Put same block into second node too.
It is possible to simulate multipath disk. It also have to be SCSI, RAW format recommended.
.. <disk type='file' device='disk'> <driver name='qemu' type='raw' cache='none' io='native'/> <source file='/var/lib/libvirt/images/shared.raw'/> <target dev='sda' bus='scsi'/> <shareable/> <serial>1010101</serial> <address type='drive' controller='0' bus='0' target='0' unit='0'/> </disk> <disk type='file' device='disk'> <driver name='qemu' type='raw' cache='none' io='native'/> <source file='/var/lib/libvirt/images/shared.raw'/> <target dev='sdb' bus='scsi'/> <shareable/> <serial>1010101</serial> <address type='drive' controller='0' bus='0' target='0' unit='1'/> </disk> ..
Serial option helps multipath driver to detect same disk detected via other connection.
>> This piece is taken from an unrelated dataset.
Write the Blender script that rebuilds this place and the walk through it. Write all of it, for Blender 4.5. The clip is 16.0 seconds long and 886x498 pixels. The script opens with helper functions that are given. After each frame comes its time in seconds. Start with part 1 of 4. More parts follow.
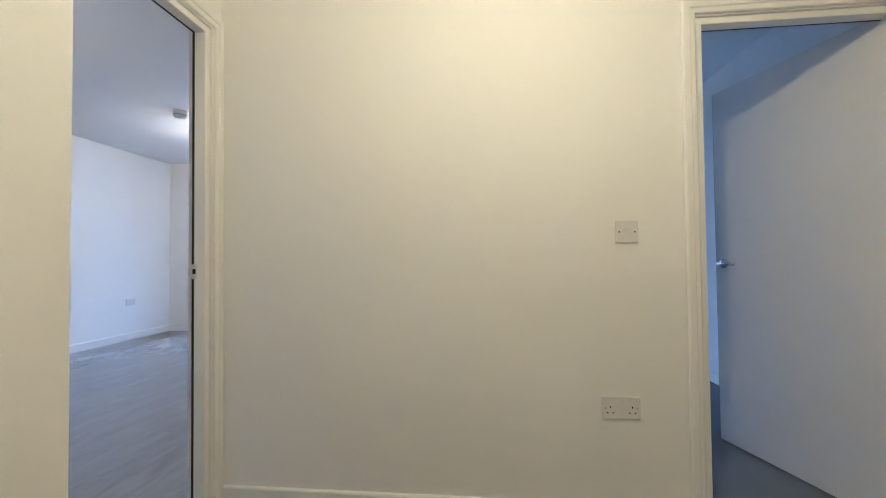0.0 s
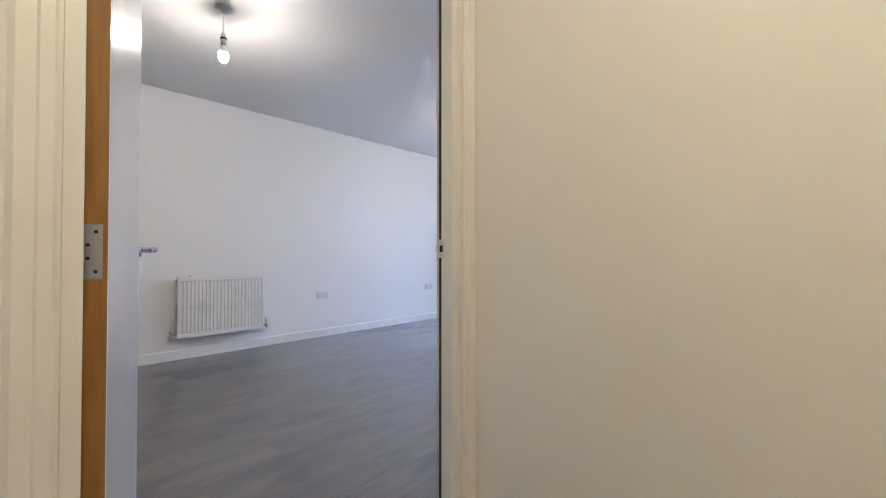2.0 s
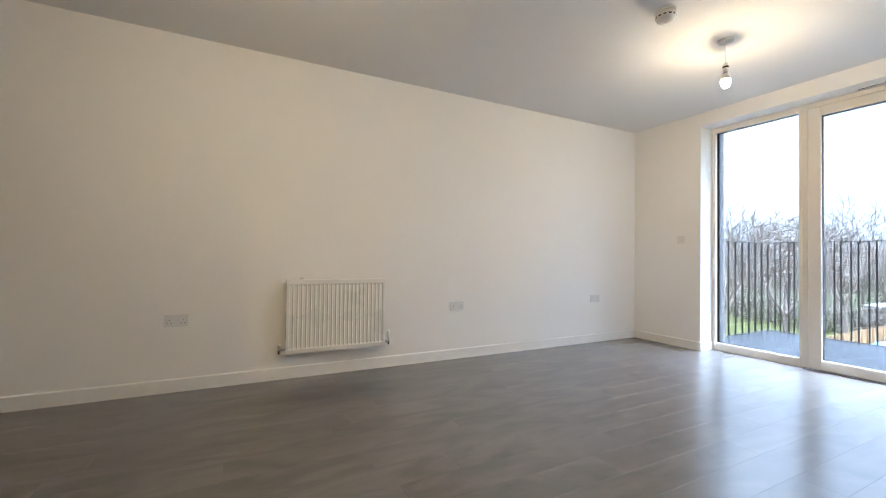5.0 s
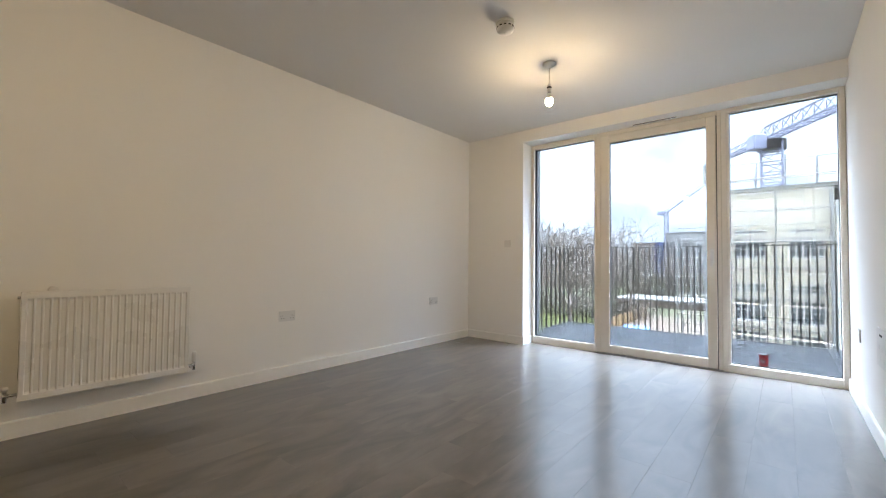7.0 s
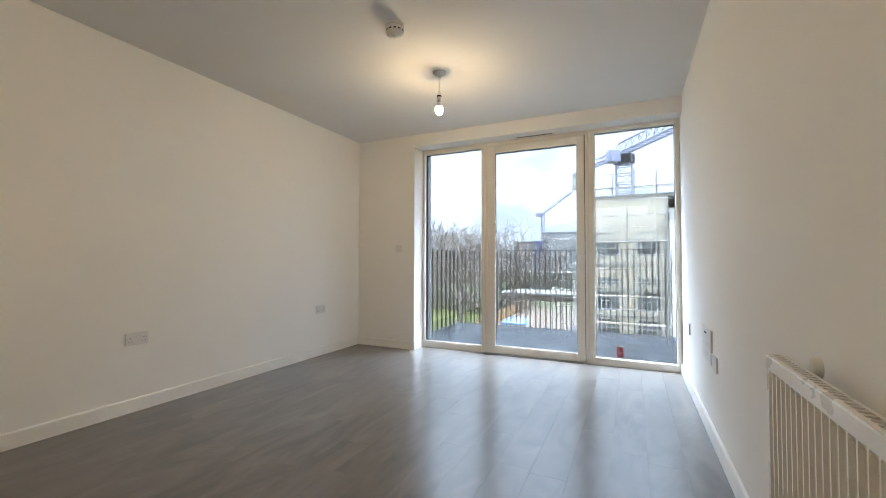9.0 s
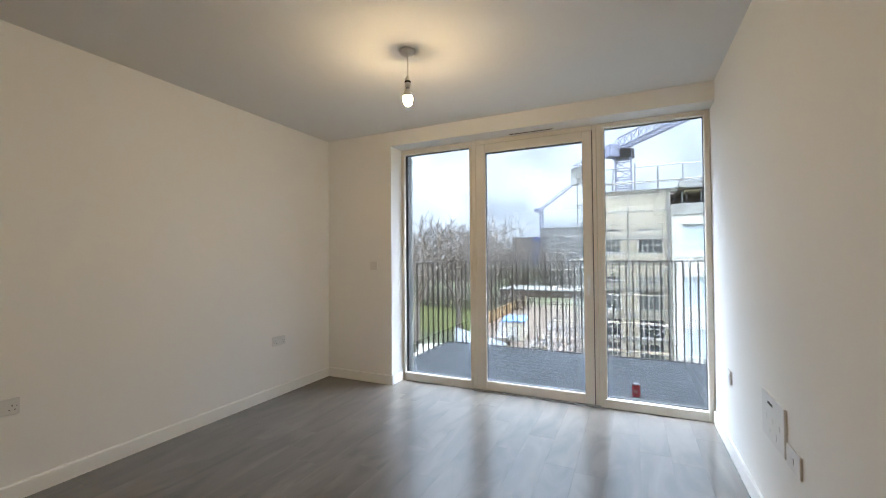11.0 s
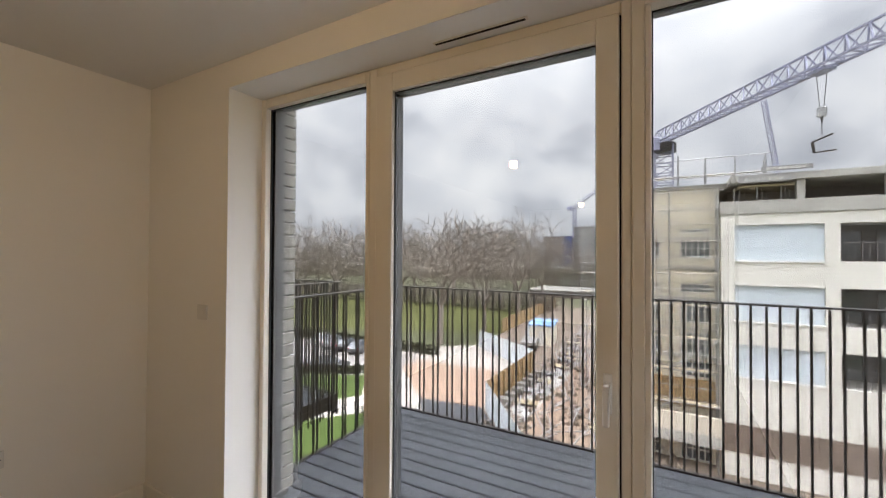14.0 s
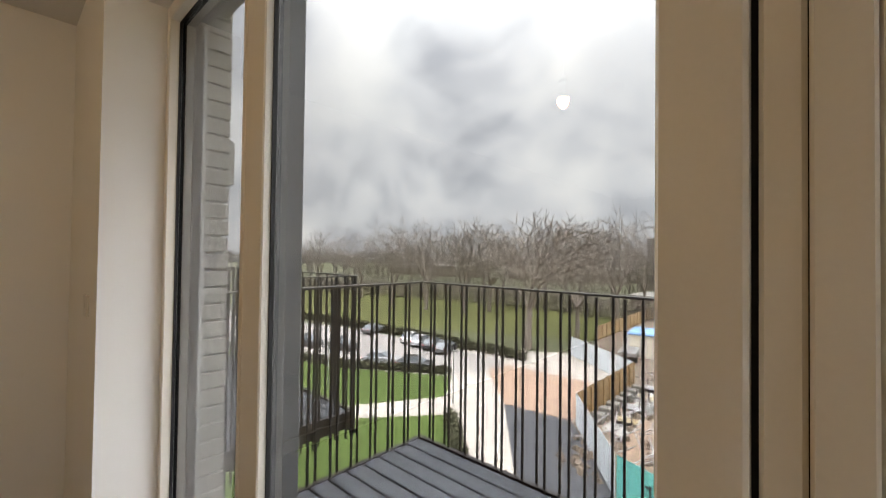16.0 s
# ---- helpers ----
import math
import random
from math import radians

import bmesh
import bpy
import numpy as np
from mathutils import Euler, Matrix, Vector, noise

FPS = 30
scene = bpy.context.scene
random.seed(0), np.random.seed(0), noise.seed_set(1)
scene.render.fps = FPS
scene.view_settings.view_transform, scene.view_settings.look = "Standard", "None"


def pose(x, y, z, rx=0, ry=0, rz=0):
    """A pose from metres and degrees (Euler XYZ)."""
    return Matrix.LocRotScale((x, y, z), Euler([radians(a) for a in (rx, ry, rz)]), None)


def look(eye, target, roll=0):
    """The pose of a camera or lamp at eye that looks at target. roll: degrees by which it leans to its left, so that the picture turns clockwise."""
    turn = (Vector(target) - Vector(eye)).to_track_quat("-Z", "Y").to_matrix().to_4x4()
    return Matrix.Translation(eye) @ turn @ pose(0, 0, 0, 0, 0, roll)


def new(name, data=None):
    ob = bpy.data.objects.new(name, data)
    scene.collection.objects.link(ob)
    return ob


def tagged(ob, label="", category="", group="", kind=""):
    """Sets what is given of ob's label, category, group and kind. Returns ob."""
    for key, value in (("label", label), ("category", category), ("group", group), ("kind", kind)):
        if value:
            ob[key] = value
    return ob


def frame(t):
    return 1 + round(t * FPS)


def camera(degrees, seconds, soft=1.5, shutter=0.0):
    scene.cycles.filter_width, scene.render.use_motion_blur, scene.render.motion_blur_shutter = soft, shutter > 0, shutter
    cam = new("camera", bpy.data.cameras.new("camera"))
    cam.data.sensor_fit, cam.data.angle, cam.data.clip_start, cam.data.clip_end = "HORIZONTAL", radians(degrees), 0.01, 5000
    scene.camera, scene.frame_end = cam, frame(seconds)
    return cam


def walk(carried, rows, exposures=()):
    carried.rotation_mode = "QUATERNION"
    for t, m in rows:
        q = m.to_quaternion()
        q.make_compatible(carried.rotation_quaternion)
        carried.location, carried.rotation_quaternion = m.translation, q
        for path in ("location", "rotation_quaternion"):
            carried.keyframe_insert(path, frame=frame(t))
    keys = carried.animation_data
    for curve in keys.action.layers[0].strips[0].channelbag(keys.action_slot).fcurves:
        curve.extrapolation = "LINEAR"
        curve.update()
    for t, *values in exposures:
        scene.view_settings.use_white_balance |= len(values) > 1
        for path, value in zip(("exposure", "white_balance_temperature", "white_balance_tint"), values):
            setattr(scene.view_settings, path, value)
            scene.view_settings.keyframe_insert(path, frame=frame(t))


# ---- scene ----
cam = camera(95.2, 16.0, soft=1.1)
PATH = [
    (0, (4.827, -5.801, 1.071), (4.627, -3.811, 1.116), -0.6),
    (0.5, (4.819, -5.65, 1.034), (4.391, -3.698, 1.097), -0.5),
    (1, (4.752, -5.527, 1.005), (3.991, -3.679, 1.051), -0.3),
    (1.5, (4.669, -5.371, 1.006), (3.585, -3.691, 1.045), -0.1),
    (2, (4.534, -5.177, 1.004), (3.161, -3.723, 1.034), 0.0),
    (2.5, (4.388, -5.023, 1.011), (2.774, -3.843, 1.037), 0.2),
    (3, (4.169, -4.888, 1.009), (2.411, -3.935, 1.026), 0.1),
    (3.5, (3.949, -4.729, 1.012), (2.118, -3.924, 1.03), 0.3),
    (6, (3.265, -4.382, 0.984), (1.646, -3.209, 1.034), 0.8),
    (6.5, (3.216, -4.343, 0.991), (1.758, -2.976, 1.048), 0.7),
    (7, (3.204, -4.329, 0.977), (1.916, -2.8, 1.04), 0.6),
    (7.5, (3.196, -4.315, 0.994), (2.067, -2.665, 1.058), 0.4),
    (8, (3.201, -4.291, 1.003), (2.202, -2.559, 1.068), 0.2),
    (8.5, (3.199, -4.267, 1.025), (2.294, -2.484, 1.087), 0.1),
    (9, (3.176, -4.242, 1.06), (2.329, -2.431, 1.117), 0.1),
    (11.5, (2.985, -3.183, 1.354), (2.142, -1.37, 1.388), -0.5),
    (12, (2.945, -2.814, 1.413), (2.098, -1.003, 1.442), -0.4),
    (12.5, (2.911, -2.468, 1.474), (2.053, -0.662, 1.499), -0.2),
    (13, (2.883, -2.089, 1.532), (2.009, -0.291, 1.558), -0.1),
    (13.5, (2.895, -1.709, 1.551), (1.978, 0.068, 1.579), 0.1),
    (14, (2.881, -1.326, 1.535), (1.904, 0.419, 1.562), 0.3),
    (14.5, (2.85, -0.953, 1.543), (1.797, 0.747, 1.571), 0.4),
    (15, (2.867, -0.66, 1.525), (1.718, 0.977, 1.567), 0.3),
    (15.5, (2.812, -0.436, 1.493), (1.566, 1.128, 1.529), 0.6),
    (16, (2.768, -0.256, 1.425), (1.428, 1.228, 1.458), 0.7),
]
EXPOSURES = [
    (0.0, 2.42, 3960, 10),
    (2.0, 2.5, 4150, 12),
    (3.5, 2.84, 4150, 5),
    (6.0, 2.08, 5250, 6),
    (9.0, 1.85, 5250, 4),
    (11.5, 1.5, 5450, 5),
    (12.5, 1.3, 5650, 7),
    (14.5, 0.88, 6500, 11),
    (16.0, 0.84, 6600, 9),
]
walk(cam, [(t, look(eye, target, roll)) for t, eye, target, roll in PATH], EXPOSURES)
SKY_STRENGTH = 6.3
BULB = 180.0
BULB_HALL = 235.0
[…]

Pay attention to put different SCSI addresses.
KVM fencing use multicast. This may be not usefull for real network, but works well on virtual KVM network. The following copied from here. Install (on host) software:
# yum install fence-virt fence-virtd fence-virtd-multicast fence-virtd-libvirtd .. # fence_virtd -c
Last command is interactive configurator. Define fencing interface connected to VM cluster network. Put /etc/cluster/fence_xvm.key as Key File. After finishing, create a key file:
# mkdir -p /etc/cluster # dd if=/dev/urandom bs=512 count=1 of=/etc/cluster/fence_xvm.key # chmod 0600 /etc/cluster/fence_xvm.key # systemctl start fence_virtd.service
# yum install fence-virt fence-virtd # mkdir -p /etc/cluster # scp KVMHOST:/etc/cluster/fence_xvm.key /etc/cluster/fence_xvm.key # fence_xvm -o list
Rest definitions depends on cluster.